▸ Data section:

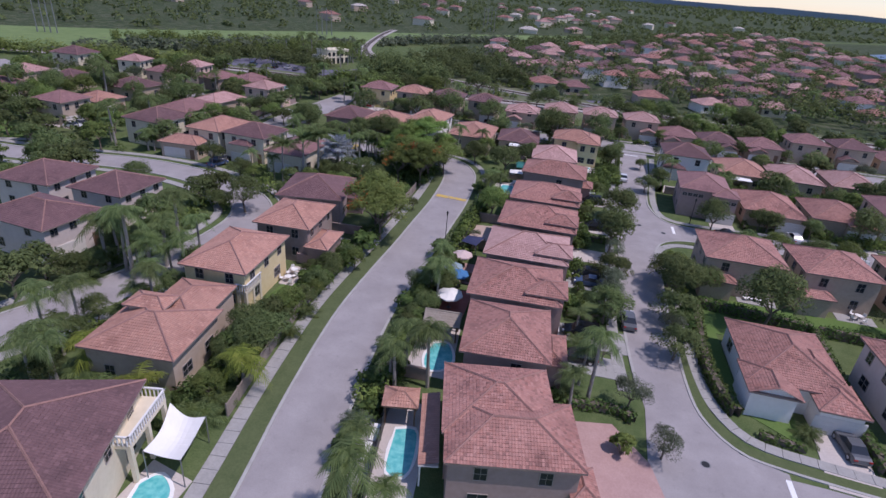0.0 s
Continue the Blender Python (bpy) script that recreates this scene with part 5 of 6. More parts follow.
drive([(35.7, 98.0), (40.2, 98.4), (40.1, 106.0), (35.9, 105.6)], PAVER_PALE, "pale paved driveway to the street")
for dx in (-67.9, -55.9, -45.0, -33.2, -21.0, -10.0, 1.6, 14.0, 24.2, 34.7, 46.1, 57.6):
    y0 = float(np.interp(dx, CROSS[:, 0], CROSS[:, 1]))
    drive([(dx - 2.2, y0 + 3.6), (dx + 2.2, y0 + 3.8), (dx + 2.2, y0 + 9.4), (dx - 2.2, y0 + 9.2)], PAVER_PALE, "pale paved driveway to the street")
for dx, depth in ((-65.8, 6.0), (-53.0, 6.6), (-41.5, 6.4), (-28.6, 7.0), (-16.9, 7.4), (-1.5, 9.0)):
    y0 = float(np.interp(dx, CROSS[:, 0], CROSS[:, 1]))
    drive([(dx - 2.2, y0 - 3.6 - depth), (dx + 2.2, y0 - 3.4 - depth), (dx + 2.2, y0 - 3.4), (dx - 2.2, y0 - 3.6)], CONCRETE, "pale concrete driveway to the street")
patch("terrace", [(-16.5, 93.2), (-11.9, 94.2), (-11.7, 86.5), (-16.4, 85.8)], 0.07, PAVER_BEIGE, "pinkish-beige paved terrace behind a house", "terrace", base=0.0)
patch("terrace", [(-15.6, 78.1), (-11.3, 78.5), (-11.1, 72.2), (-14.8, 71.9)], 0.07, PAVER_RED, "pinkish-beige paved terrace behind a house", "terrace", base=0.0)
patch("terrace", [(-14.3, 70.0), (-10.8, 70.2), (-10.5, 63.1), (-13.8, 63.0)], 0.07, TILE_RED, "reddish paved terrace behind a house", "terrace", base=0.0)
patch("terrace", [(-20.7, 140.3), (-17.7, 141.0), (-17.2, 136.0), (-19.8, 135.5)], 0.07, PAVER_PALE, "pale paved patio behind a house", "terrace", base=0.0)
patch("terrace", [(-36.8, 66.7), (-34.0, 66.8), (-33.7, 61.6), (-35.7, 61.5)], 0.07, PAVER_PALE, "pale paved patio on a lawn", "terrace", base=0.0)
patch("terrace", [(-35.2, 78.1), (-32.8, 78.2), (-32.0, 68.3), (-32.9, 68.1)], 0.07, PAVER_PALE, "pale paved patio beside a porch", "terrace", base=0.0)
patch("terrace", [(25.1, 86.1), (30.4, 86.3), (30.3, 83.9), (25.1, 83.8)], 0.07, CONCRETE, "pale concrete patio behind a house", "terrace", base=0.0)
patch("terrace", [(38.1, 86.5), (43.1, 86.8), (43.1, 84.4), (38.1, 84.3)], 0.07, CONCRETE, "pale concrete patio behind a house", "terrace", base=0.0)
patch("terrace", [(-71.2, 137.7), (-66.6, 138.5), (-66.0, 135.1), (-70.0, 134.6)], 0.06, BALLAST, "bare sandy patio behind a garden fence", "terrace", base=0.0)
patch("lawn", [(-35.2, 61.5), (-31.2, 67.7), (-29.8, 67.6), (-29.5, 55.5), (-35.2, 53.8)], 0.05, BRIGHT_GRASS, "bright green watered back lawn", "lawn", base=0.0)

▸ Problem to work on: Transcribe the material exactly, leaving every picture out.

▸ Result of this task:
0.0 s
Continue the Blender Python (bpy) script that recreates this scene with part 5 of 6. More parts follow.
drive([(35.7, 98.0), (40.2, 98.4), (40.1, 106.0), (35.9, 105.6)], PAVER_PALE, "pale paved driveway to the street")
for dx in (-67.9, -55.9, -45.0, -33.2, -21.0, -10.0, 1.6, 14.0, 24.2, 34.7, 46.1, 57.6):
    y0 = float(np.interp(dx, CROSS[:, 0], CROSS[:, 1]))
    drive([(dx - 2.2, y0 + 3.6), (dx + 2.2, y0 + 3.8), (dx + 2.2, y0 + 9.4), (dx - 2.2, y0 + 9.2)], PAVER_PALE, "pale paved driveway to the street")
for dx, depth in ((-65.8, 6.0), (-53.0, 6.6), (-41.5, 6.4), (-28.6, 7.0), (-16.9, 7.4), (-1.5, 9.0)):
    y0 = float(np.interp(dx, CROSS[:, 0], CROSS[:, 1]))
    drive([(dx - 2.2, y0 - 3.6 - depth), (dx + 2.2, y0 - 3.4 - depth), (dx + 2.2, y0 - 3.4), (dx - 2.2, y0 - 3.6)], CONCRETE, "pale concrete driveway to the street")
patch("terrace", [(-16.5, 93.2), (-11.9, 94.2), (-11.7, 86.5), (-16.4, 85.8)], 0.07, PAVER_BEIGE, "pinkish-beige paved terrace behind a house", "terrace", base=0.0)
patch("terrace", [(-15.6, 78.1), (-11.3, 78.5), (-11.1, 72.2), (-14.8, 71.9)], 0.07, PAVER_RED, "pinkish-beige paved terrace behind a house", "terrace", base=0.0)
patch("terrace", [(-14.3, 70.0), (-10.8, 70.2), (-10.5, 63.1), (-13.8, 63.0)], 0.07, TILE_RED, "reddish paved terrace behind a house", "terrace", base=0.0)
patch("terrace", [(-20.7, 140.3), (-17.7, 141.0), (-17.2, 136.0), (-19.8, 135.5)], 0.07, PAVER_PALE, "pale paved patio behind a house", "terrace", base=0.0)
patch("terrace", [(-36.8, 66.7), (-34.0, 66.8), (-33.7, 61.6), (-35.7, 61.5)], 0.07, PAVER_PALE, "pale paved patio on a lawn", "terrace", base=0.0)
patch("terrace", [(-35.2, 78.1), (-32.8, 78.2), (-32.0, 68.3), (-32.9, 68.1)], 0.07, PAVER_PALE, "pale paved patio beside a porch", "terrace", base=0.0)
patch("terrace", [(25.1, 86.1), (30.4, 86.3), (30.3, 83.9), (25.1, 83.8)], 0.07, CONCRETE, "pale concrete patio behind a house", "terrace", base=0.0)
patch("terrace", [(38.1, 86.5), (43.1, 86.8), (43.1, 84.4), (38.1, 84.3)], 0.07, CONCRETE, "pale concrete patio behind a house", "terrace", base=0.0)
patch("terrace", [(-71.2, 137.7), (-66.6, 138.5), (-66.0, 135.1), (-70.0, 134.6)], 0.06, BALLAST, "bare sandy patio behind a garden fence", "terrace", base=0.0)
patch("lawn", [(-35.2, 61.5), (-31.2, 67.7), (-29.8, 67.6), (-29.5, 55.5), (-35.2, 53.8)], 0.05, BRIGHT_GRASS, "bright green watered back lawn", "lawn", base=0.0)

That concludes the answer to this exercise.